● What this task involves
Restate all the material verbatim, except for the pictures.

● Data block
#####

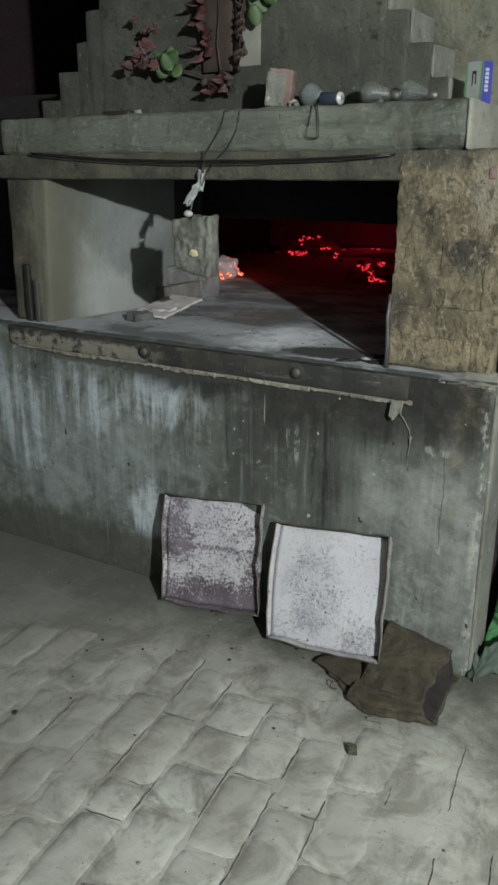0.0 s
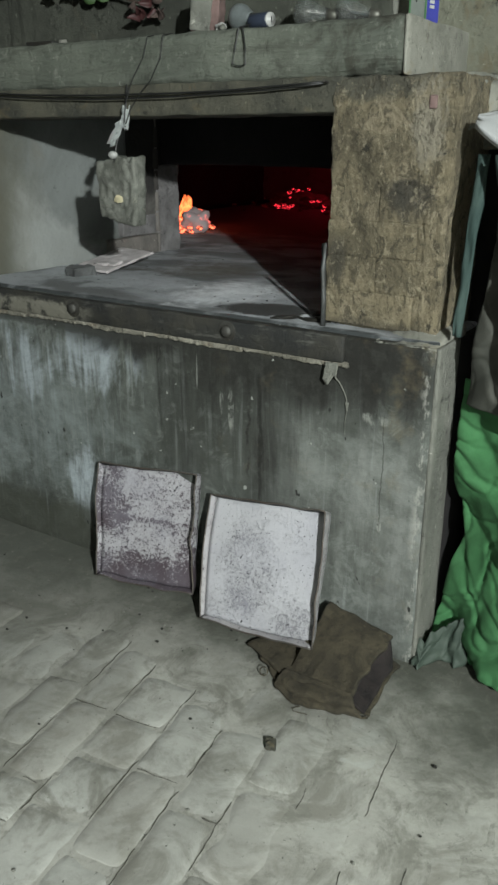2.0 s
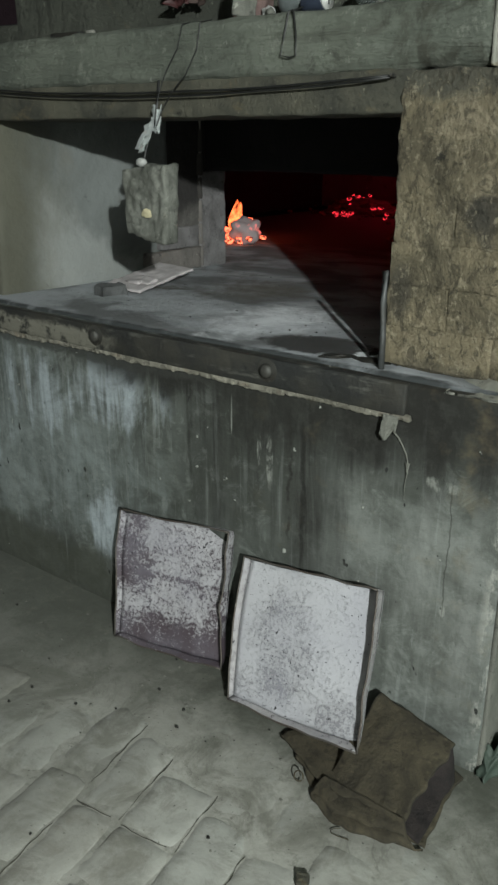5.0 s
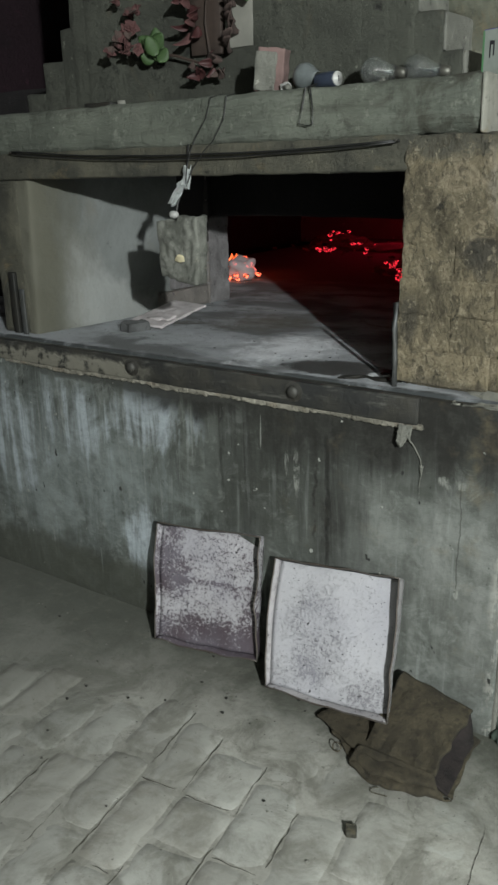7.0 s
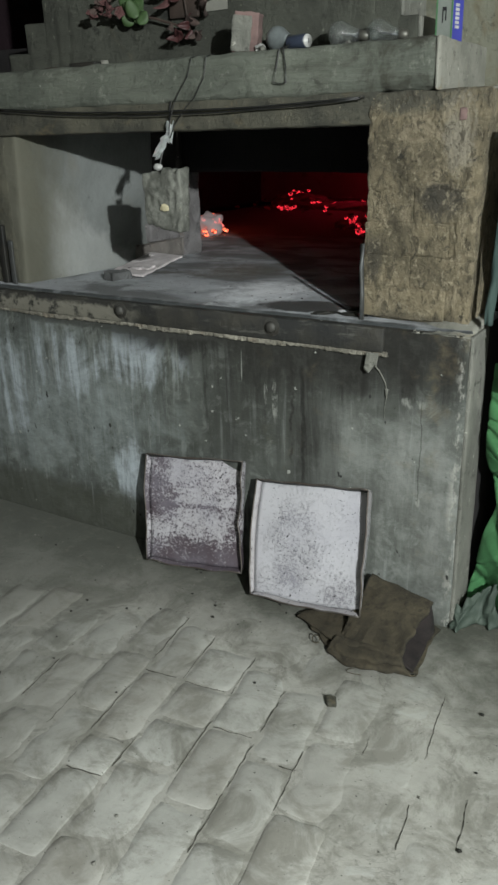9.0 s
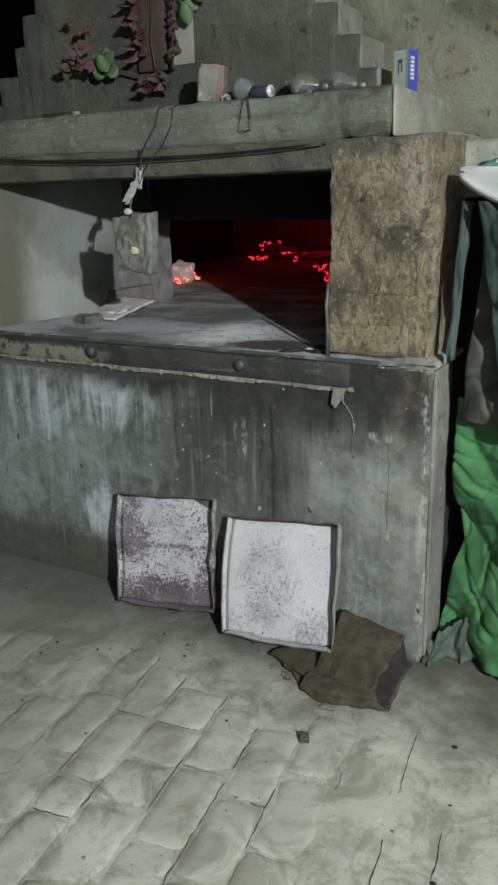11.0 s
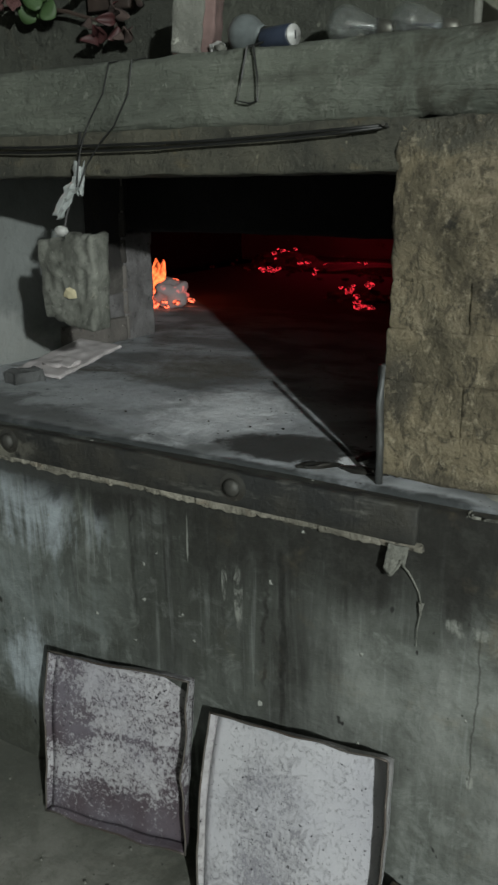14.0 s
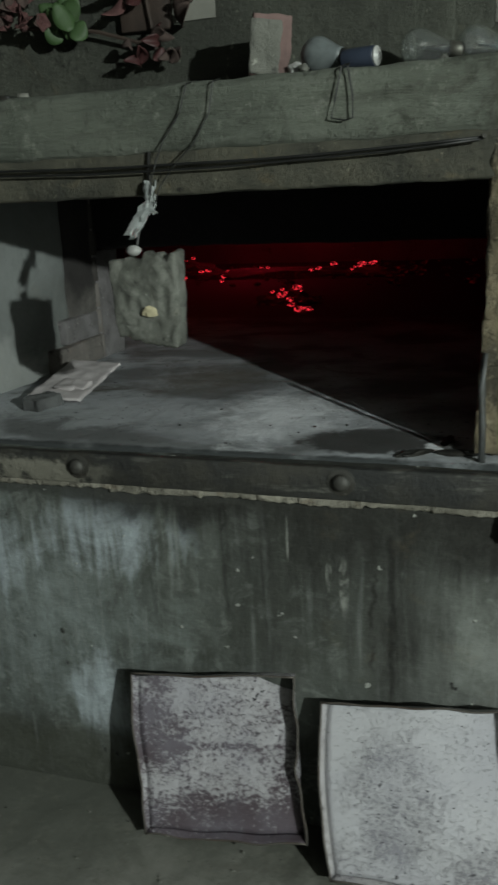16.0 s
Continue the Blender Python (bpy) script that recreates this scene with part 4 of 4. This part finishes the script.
bulb((0.108, 0.17, TOP + 0.031), (0, 96, 14), M["glass"], "clear glass light bulb lying on the shelf")
bulb((0.2, 0.2, TOP + 0.031), (0, 97, 22), M["glass"], "clear glass light bulb lying beside another")
bulb((-0.062, 0.15, TOP + 0.031), (0, 98, -24), M["frosted"], "dusty frosted light bulb lying on the shelf")
cell = thing("battery", "dark wrapped battery lying on the shelf", "battery", (-0.012, 0.125, TOP + 0.0165), (0, 90, -14))
part("cell_body", lathe([(0.0, 0.0), (0.0165, 0.0), (0.0168, 0.002), (0.0168, 0.056), (0.016, 0.058), (0.0, 0.058)], 22), M["navy"], cell, "", True)
part("end_cap", lathe([(0.0, 0.058), (0.0155, 0.058), (0.0155, 0.062), (0.006, 0.0625), (0.006, 0.064), (0.0, 0.064)], 22), M["white"], cell, "pale end cap", True)
part("end_mark", box(-0.006, 0.006, -0.0016, 0.0016, 0.064, 0.0645, 0), M["ink"], cell)
for k, (bx, by, r) in enumerate(((-0.093, 0.11, 0.014), (-0.075, 0.09, 0.009), (0.0, 0.16, 0.008), (0.155, 0.12, 0.007), (0.29, 0.16, 0.006))):
    bit = part("plaster_crumb", blob(r, k * 3.1, 0.5, (1, 1, 0.8), 2), M["pale"] if k else M["white"], None, "pale plaster crumb on the shelf")
    bit.matrix_basis = pose(bx, by, TOP + r * 0.6)
    tagged(bit, category="crumb", group="crumbs on the shelf")

carton = thing("carton", "small white and blue printed carton standing on the shelf", "carton", (0.372, 0.235, TOP - 0.002), (0, 0, -16))
part("carton_body", box(-0.024, 0.024, -0.022, 0.022, 0, 0.098, 0.0012), M["box_white"], carton)
part("blue_side", box(0.0242, 0.0248, -0.021, 0.021, 0.001, 0.097, 0.0002), M["box_blue"], carton, "blue printed side")
part("green_edge", box(-0.0242, -0.0195, -0.0226, -0.0221, 0.001, 0.097, 0.0002), M["box_green"], carton, "green trim")
part("green_edge", box(0.0195, 0.0242, -0.0226, -0.0221, 0.001, 0.097, 0.0002), M["box_green"], carton, "green trim")
part("top_flap", box(-0.024, 0.0245, -0.022, 0.022, 0.0982, 0.099, 0.0002), M["box_blue"], carton, "dark top flap")
for k in range(6):
    part("print_bar", box(0.0249, 0.0253, -0.012, 0.004, 0.028 + 0.0095 * k, 0.0345 + 0.0095 * k, 0), M["white"], carton)
part("print_mark", box(-0.006, -0.003, -0.0226, -0.0221, 0.042, 0.07, 0), M["ink"], carton)
part("print_mark", box(0.003, 0.006, -0.0226, -0.0221, 0.046, 0.07, 0), M["ink"], carton)
part("print_mark", box(-0.006, 0.006, -0.0226, -0.0221, 0.068, 0.076, 0), M["ink"], carton)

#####

● Complete response
0.0 s
2.0 s
5.0 s
7.0 s
9.0 s
11.0 s
14.0 s
16.0 s
Continue the Blender Python (bpy) script that recreates this scene with part 4 of 4. This part finishes the script.
bulb((0.108, 0.17, TOP + 0.031), (0, 96, 14), M["glass"], "clear glass light bulb lying on the shelf")
bulb((0.2, 0.2, TOP + 0.031), (0, 97, 22), M["glass"], "clear glass light bulb lying beside another")
bulb((-0.062, 0.15, TOP + 0.031), (0, 98, -24), M["frosted"], "dusty frosted light bulb lying on the shelf")
cell = thing("battery", "dark wrapped battery lying on the shelf", "battery", (-0.012, 0.125, TOP + 0.0165), (0, 90, -14))
part("cell_body", lathe([(0.0, 0.0), (0.0165, 0.0), (0.0168, 0.002), (0.0168, 0.056), (0.016, 0.058), (0.0, 0.058)], 22), M["navy"], cell, "", True)
part("end_cap", lathe([(0.0, 0.058), (0.0155, 0.058), (0.0155, 0.062), (0.006, 0.0625), (0.006, 0.064), (0.0, 0.064)], 22), M["white"], cell, "pale end cap", True)
part("end_mark", box(-0.006, 0.006, -0.0016, 0.0016, 0.064, 0.0645, 0), M["ink"], cell)
for k, (bx, by, r) in enumerate(((-0.093, 0.11, 0.014), (-0.075, 0.09, 0.009), (0.0, 0.16, 0.008), (0.155, 0.12, 0.007), (0.29, 0.16, 0.006))):
    bit = part("plaster_crumb", blob(r, k * 3.1, 0.5, (1, 1, 0.8), 2), M["pale"] if k else M["white"], None, "pale plaster crumb on the shelf")
    bit.matrix_basis = pose(bx, by, TOP + r * 0.6)
    tagged(bit, category="crumb", group="crumbs on the shelf")

carton = thing("carton", "small white and blue printed carton standing on the shelf", "carton", (0.372, 0.235, TOP - 0.002), (0, 0, -16))
part("carton_body", box(-0.024, 0.024, -0.022, 0.022, 0, 0.098, 0.0012), M["box_white"], carton)
part("blue_side", box(0.0242, 0.0248, -0.021, 0.021, 0.001, 0.097, 0.0002), M["box_blue"], carton, "blue printed side")
part("green_edge", box(-0.0242, -0.0195, -0.0226, -0.0221, 0.001, 0.097, 0.0002), M["box_green"], carton, "green trim")
part("green_edge", box(0.0195, 0.0242, -0.0226, -0.0221, 0.001, 0.097, 0.0002), M["box_green"], carton, "green trim")
part("top_flap", box(-0.024, 0.0245, -0.022, 0.022, 0.0982, 0.099, 0.0002), M["box_blue"], carton, "dark top flap")
for k in range(6):
    part("print_bar", box(0.0249, 0.0253, -0.012, 0.004, 0.028 + 0.0095 * k, 0.0345 + 0.0095 * k, 0), M["white"], carton)
part("print_mark", box(-0.006, -0.003, -0.0226, -0.0221, 0.042, 0.07, 0), M["ink"], carton)
part("print_mark", box(0.003, 0.006, -0.0226, -0.0221, 0.046, 0.07, 0), M["ink"], carton)
part("print_mark", box(-0.006, 0.006, -0.0226, -0.0221, 0.068, 0.076, 0), M["ink"], carton)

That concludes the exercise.